As science fiction becomes science-fact-of-life, companies are using technology to upend traditional working models and deliver the next-generation of products and services. Digitisation has permitted collaboration and competition at a truly international level, allowing entrepreneurs and businesses to work across borders to generate growth.

But as private sector companies march into the distance, the onus is now on governments to play their part in managing digital transformation, adapting themselves to keep pace with the new times.

Governments must realise that organisations and individuals are looking to use digital disruption, which is turning established wisdom on its head, to make their way by operating across a global digital economy that allows anyone to work from anywhere.

In Estonia, almost all of our citizens’ interactions with the government – including voting – can be done securely online.

But such digital opportunities are not confined just to Estonians.

Our “e-Residency” initiative allows participants the freedom to digitally register a EU-based company, complete with a business banking account and full remote digitally capability from anywhere in the world.

By leaning on a potent mix of technology and transnationality, e-Residency has put Estonia at the heart of the conversation on digital disruption and its role in building a globalised, interconnected technology economy.

Our e-Residents are representative of the way technology can be leveraged to diversify the workforce, exposing organisations to an array of new ideas and working cultures from all corners of the globe.

Whereas other nations are closing their doors to talent from abroad, we want to make it as easy as possible for the most innovative minds to work in and via Estonia, using technology to do so.

We have seen first-hand the benefits a country can experience by drawing on the strength of skilled people from all over the planet, as businesses and individuals work collaboratively across borders to set the innovation agenda and underwrite growth.

Digital initiatives like e-Residency are crucial tools for realigning the role of government in the Information Age, as the ground that the well-trodden economic and political consensus is built on starts to shift beneath our feet.

Today, the growth of the digital economy is blurring the lines between countries, and geography has started to decouple from productivity entirely.

Take the home-working revolution. Businesses have started to embrace the mobile workforce, encouraging their employees to work from home, a co-working space, or even the local Starbucks.
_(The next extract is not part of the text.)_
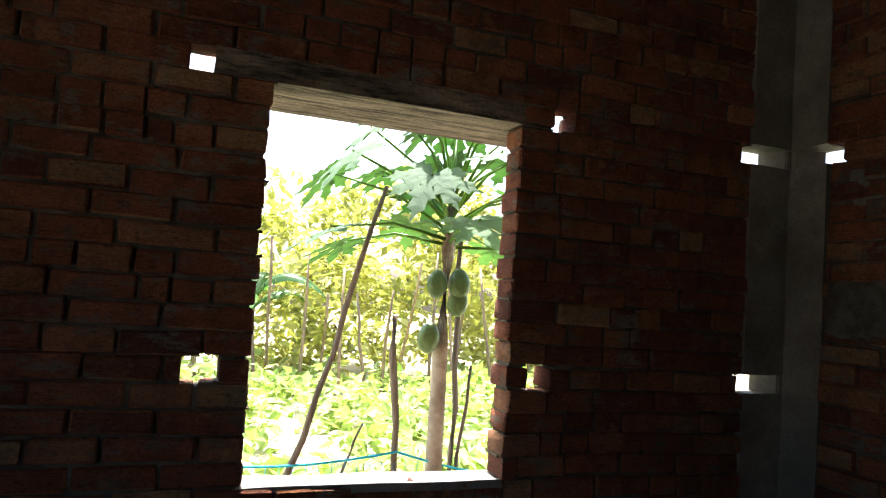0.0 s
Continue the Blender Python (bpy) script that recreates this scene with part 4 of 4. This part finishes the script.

We accept this as a given, but what happens when we apply the same logic on a global scale? If I can work remotely from down the road, what’s to stop me from working remotely from another country?

Moreover, when governments can offer e-Residency to anyone, regardless of nationality or location, individuals everywhere will soon find themselves embracing the lifestyle of the digital nomad – a tech savvy, location-independent group of workers that will number at least a billion by 2035.

This process is already underway. We are currently seeing a growing number of people who work independently of any single company or even single country, choosing to work one week in Bogota and the next in Berlin – often for several organisations at a time.

There’s a burgeoning consensus that entrepreneurs and businesses succeed when cooperating and collaborating across national boundaries, rather than battling against them. Businesses throughout Europe, including those in the UK, are looking to ride a new wave of technological development and geographical flexibility to drive growth and spark new ideas.

This is why Estonia is pioneering the first truly global digital nation state. Our vision is to build a twenty-first century economy by using e-Residency to offer everyone – regardless of nationality or location – access to useful digital services that diversify access to talent, ideas and economic and intellectual capital.

By sailing with the prevailing winds of technological revolution, governments can make sure that they too play their part in building a global digital economy that works to benefit everyone.

The path forward is clear. We should celebrate businesses embracing the twin forces of digitisation and globalisation, but we must also make sure that governments follow suit.